Thursday, January 19, 2012

Peter Veness, the hidden parts


During his final days at Clare Holland House Kevin Rudd phoned and read him psalm after psalm.

Labor MP Andrew Leigh held his hand and stayed with him as if time had stood still. Bishop Stuart Robinson prayed and held his hand. The priests at St Johns came over to offer communion. Friends poured in from all over Australia.

In Peter's hands when he died were the blue teddy bear that had comforted him through three or four years of hospital visits fighting cancer, and a small wooden cross.

Peter Veness was - is - a truly wonderful human being. You can read tributes to him here and here.

He was frightened and brave.

What the tributes gloss over is that he was a Christian. He talked to God and wanted to know him.

He was Chair of St John's Parish Council. He was studying theology at St Mark's.

God made him strong for other people, for his wife Bec, and strong enough to stand up to the cancer that just weeks ago game back for one final attack.

To downplay his faith in Jesus in assessments of his life and his effect on people is to downplay an important part of who he was.

I love Peter. So many of us do.

He'll be remembered at 10.30 this morning at St Johns, and afterwards at the National Press Club.






Here is a feature Peter Veness wrote for his employer AAP in 2009:

I have cancer. I am 25 years old.

By Peter Veness

First it was in my brain and now it's spread to my spine.

I had brain surgery to remove the tumour from my head, which had been missed six months earlier; eight tumours then appeared on my spine.

The doctors give me little hope.

Stuff the doctors who have already killed me; they don't tell me when to die.

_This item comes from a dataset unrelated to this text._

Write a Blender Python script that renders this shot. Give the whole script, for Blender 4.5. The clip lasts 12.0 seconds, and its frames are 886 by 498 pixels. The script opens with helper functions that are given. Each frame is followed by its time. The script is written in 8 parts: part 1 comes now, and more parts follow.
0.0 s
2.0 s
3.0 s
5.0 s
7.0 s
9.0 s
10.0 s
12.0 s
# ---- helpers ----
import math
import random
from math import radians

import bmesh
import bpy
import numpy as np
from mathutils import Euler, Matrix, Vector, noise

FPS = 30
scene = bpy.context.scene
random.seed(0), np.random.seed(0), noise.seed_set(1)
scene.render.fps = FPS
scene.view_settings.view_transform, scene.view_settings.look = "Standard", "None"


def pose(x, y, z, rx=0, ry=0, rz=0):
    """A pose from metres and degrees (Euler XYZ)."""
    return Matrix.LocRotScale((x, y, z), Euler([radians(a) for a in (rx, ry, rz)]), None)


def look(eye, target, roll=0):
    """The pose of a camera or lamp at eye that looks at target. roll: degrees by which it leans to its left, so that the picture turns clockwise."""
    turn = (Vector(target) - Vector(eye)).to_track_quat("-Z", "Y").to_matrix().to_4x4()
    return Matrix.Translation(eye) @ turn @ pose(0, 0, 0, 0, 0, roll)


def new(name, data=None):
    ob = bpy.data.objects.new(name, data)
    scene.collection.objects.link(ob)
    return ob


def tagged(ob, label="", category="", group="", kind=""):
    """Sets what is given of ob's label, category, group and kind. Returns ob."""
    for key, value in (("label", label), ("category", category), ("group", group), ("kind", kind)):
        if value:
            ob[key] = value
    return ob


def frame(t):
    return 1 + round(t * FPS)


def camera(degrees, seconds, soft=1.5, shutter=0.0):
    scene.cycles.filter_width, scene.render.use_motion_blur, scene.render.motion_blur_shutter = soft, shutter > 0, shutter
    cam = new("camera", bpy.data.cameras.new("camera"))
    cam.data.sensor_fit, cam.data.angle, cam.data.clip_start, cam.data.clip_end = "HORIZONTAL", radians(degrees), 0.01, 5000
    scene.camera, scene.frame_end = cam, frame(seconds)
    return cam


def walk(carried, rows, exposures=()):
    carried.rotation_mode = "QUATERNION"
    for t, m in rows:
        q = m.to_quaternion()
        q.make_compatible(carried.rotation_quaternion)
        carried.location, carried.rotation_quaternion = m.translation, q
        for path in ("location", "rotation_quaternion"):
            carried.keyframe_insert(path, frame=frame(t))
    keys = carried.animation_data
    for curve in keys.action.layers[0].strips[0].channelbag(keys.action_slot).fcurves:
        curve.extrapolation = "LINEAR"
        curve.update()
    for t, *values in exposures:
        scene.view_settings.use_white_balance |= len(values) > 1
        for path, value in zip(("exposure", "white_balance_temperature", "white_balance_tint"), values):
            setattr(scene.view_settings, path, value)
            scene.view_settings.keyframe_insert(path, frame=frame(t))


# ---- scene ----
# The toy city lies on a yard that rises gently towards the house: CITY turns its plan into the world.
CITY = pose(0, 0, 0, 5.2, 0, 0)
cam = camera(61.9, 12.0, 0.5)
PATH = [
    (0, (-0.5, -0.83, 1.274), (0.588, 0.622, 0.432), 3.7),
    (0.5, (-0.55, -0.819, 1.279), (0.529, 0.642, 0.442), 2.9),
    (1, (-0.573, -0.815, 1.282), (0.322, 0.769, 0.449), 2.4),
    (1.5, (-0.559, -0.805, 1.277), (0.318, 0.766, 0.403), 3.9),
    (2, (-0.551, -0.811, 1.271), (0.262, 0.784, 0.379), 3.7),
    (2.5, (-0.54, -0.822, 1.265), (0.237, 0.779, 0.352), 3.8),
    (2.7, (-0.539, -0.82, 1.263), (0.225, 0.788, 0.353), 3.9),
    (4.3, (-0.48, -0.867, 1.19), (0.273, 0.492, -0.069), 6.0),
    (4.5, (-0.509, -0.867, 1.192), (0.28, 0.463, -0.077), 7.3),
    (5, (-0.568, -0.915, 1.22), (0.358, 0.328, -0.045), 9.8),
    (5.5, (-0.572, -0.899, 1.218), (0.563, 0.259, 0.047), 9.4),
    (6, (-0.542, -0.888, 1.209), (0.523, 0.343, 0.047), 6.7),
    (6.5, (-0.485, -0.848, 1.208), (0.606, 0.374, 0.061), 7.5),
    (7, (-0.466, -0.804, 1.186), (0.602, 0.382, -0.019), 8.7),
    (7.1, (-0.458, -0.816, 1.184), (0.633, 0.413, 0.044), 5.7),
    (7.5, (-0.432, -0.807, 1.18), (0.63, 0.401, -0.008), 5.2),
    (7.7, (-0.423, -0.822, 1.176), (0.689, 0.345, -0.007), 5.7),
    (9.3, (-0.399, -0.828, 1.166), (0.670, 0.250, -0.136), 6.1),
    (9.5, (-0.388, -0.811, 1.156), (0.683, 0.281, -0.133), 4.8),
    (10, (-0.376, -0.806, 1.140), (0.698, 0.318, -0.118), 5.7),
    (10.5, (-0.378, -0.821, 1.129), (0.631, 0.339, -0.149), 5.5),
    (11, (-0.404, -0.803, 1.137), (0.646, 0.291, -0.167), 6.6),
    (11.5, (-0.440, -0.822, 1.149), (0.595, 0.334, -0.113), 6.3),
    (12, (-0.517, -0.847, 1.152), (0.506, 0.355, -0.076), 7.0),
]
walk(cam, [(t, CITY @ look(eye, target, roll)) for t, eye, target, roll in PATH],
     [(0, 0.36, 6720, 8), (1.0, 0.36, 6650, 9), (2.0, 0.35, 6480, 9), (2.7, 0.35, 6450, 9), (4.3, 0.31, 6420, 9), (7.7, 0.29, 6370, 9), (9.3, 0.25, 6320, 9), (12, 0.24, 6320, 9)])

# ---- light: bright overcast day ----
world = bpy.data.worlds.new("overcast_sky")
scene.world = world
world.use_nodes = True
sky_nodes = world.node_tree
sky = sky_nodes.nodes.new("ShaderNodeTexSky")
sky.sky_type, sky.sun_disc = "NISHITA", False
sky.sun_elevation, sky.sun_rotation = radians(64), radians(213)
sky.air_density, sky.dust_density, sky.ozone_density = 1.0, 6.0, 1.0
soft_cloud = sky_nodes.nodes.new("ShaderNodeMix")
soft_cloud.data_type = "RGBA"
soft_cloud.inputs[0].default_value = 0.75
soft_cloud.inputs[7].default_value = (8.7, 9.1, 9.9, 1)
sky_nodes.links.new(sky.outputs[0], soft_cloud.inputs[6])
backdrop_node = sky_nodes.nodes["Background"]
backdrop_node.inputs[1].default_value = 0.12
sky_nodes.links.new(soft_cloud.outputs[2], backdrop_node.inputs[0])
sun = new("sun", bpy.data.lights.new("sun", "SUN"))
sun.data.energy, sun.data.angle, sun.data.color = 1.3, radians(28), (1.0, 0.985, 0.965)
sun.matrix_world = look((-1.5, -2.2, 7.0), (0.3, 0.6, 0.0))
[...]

These are the same doctors who told me they would eat their hats if there were any tumours on my spine.

Well, get out your knives and forks, boys, and chow down on those Akubras. It's ridiculous that they talk like this but it's exactly what happened to a close friend who was told she almost certainly had cancer only to be diagnosed with a completely different disease that could almost certainly be fixed with antibiotics.

Yes, these diseases are no doubt difficult but surely doctors should not offer such certainty without first doing the science.

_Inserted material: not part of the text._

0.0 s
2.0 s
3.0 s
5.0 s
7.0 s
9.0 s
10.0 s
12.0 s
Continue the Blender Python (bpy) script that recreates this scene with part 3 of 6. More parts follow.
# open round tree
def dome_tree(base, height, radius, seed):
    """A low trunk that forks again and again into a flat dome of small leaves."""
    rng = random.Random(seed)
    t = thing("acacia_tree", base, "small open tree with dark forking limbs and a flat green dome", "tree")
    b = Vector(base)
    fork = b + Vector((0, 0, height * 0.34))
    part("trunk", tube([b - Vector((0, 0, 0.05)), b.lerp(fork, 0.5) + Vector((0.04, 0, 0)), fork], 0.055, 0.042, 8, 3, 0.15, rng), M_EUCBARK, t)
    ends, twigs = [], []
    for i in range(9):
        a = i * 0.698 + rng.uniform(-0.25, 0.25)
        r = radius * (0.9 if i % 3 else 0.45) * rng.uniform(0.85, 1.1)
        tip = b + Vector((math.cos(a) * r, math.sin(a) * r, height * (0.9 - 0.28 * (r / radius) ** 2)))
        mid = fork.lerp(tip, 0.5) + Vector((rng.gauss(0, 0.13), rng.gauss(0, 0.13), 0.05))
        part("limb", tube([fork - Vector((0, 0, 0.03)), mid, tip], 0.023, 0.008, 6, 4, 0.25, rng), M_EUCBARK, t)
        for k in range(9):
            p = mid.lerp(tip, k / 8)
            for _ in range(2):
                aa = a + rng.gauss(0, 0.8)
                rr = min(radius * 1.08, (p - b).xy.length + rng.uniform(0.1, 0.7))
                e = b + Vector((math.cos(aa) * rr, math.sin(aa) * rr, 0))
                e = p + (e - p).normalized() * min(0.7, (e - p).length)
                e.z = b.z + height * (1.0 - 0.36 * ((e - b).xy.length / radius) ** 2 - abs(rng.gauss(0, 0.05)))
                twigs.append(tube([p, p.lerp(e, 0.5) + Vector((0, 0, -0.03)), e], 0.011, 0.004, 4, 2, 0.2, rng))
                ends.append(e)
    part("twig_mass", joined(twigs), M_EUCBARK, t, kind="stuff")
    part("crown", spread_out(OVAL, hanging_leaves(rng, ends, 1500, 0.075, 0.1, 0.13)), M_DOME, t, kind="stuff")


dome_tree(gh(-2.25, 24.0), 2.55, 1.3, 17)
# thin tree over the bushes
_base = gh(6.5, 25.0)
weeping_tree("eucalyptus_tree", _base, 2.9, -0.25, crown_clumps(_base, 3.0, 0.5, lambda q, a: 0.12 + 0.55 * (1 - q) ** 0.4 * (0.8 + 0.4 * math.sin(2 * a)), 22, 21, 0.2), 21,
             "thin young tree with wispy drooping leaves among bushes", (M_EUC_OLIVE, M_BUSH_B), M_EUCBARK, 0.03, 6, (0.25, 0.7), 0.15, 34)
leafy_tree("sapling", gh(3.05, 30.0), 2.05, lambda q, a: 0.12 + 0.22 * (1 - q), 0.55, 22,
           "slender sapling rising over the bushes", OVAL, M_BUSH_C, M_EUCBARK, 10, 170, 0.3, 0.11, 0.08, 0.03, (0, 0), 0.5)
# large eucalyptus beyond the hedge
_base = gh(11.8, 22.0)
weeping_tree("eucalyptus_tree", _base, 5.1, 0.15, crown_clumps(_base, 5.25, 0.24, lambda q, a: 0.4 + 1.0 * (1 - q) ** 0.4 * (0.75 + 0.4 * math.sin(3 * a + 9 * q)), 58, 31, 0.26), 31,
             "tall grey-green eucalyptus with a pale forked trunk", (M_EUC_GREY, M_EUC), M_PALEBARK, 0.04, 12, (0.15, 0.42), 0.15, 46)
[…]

The other fun is monthly MRI scans of my brain and spine. An MRI is a small, loud tunnel the patient is fed into and then left there to wonder what is going on for as long as it takes.

At the last visit it took more than two hours and about 10 attempts at finding a vein before the nurse knocked the needle out anyway but at the end the news was good, the cancer hadn't grown.

Amidst all of this is the gut-ripping nausea, from chemotherapy, that keeps you on a constant feed of different drugs, none of which work too well most days.

These regular processes, the reminders that cancer is inside me, are my frustration and my necessary schedule amidst a lot of fear.

I am getting married to the woman of my dreams on September 5.

A few days after being diagnosed with brain cancer, I borrowed mum's sapphire ring and knelt down in the hospital's chapel. Bec thought I was falling over, my balance blown from surgery, but I begged her for patience.

"Will you marry me?"

"You already know the answer."

"Well can I hear it then?"

We were told to bring the wedding forward and are already planning to renew our vows on the day we initially planned to wed late next year.

Sometimes I am angry, other times sad but this I know.

Desperately; with hunger, determination and struggle, I am living a life of no regrets and most definitely our wedding is a part of that.

We've invited the long-lost aunty and the mates we haven't seen in years; having cancer hands an extra urgency to everything. It also seems to give you extra rights, extra legitimacy to do outrageous things.

I have recurring memories of being dunked by waves on the NSW south coast where I spent my childhood nearly drowning and spitting out sand.

Despite the pain in my back from a biopsy on my spine, I am going to drive down the mountains from Canberra to the sand and let one giant wave hit me, drag me under the white foam and bash me.

It's a silly memory, I know, but I would regret not doing it if it is to be for one last time. I don't want to jump out of a plane, sail around the world or climb Mount Everest but I fear spending my final months on the couch watching daytime TV through an inability to make decisions, a fear of moving.

My counsellor - a specialised cancer patient counsellor - must deal with the most harrowing stories every day, and encouraged my life of no regrets. She has had to harshly remind me the likely outcome of all of this is death.

Live a life of no regrets. Don't die wondering.

Even when life is consumed by thoughts of death, of leaving my most loved, of lying in a coffin, of being lowered six feet, there are ways of smiling.

Old, silly jokes still bring a smile to my face and the sight of just about any dog makes me joyous from a childhood spent spilling all my secrets to my loyal blue heeler Bert.

There is one final wish I haven't mentioned.

To live.

I pray at night, asking my God the seeming simplest of questions: "Will you save me?" I haven't heard back yet.

I often ask myself, what about those times when I'm not fulfilling a wish, not doing something on the bucket list?

There are times spent watching inane night-time TV and putting a load of washing on or, like last week, returning a broken vacuum cleaner for replacement.

These aren't things you dream of doing when your life is given a shortened deadline.

The mundaneness of life continues even when you're dying.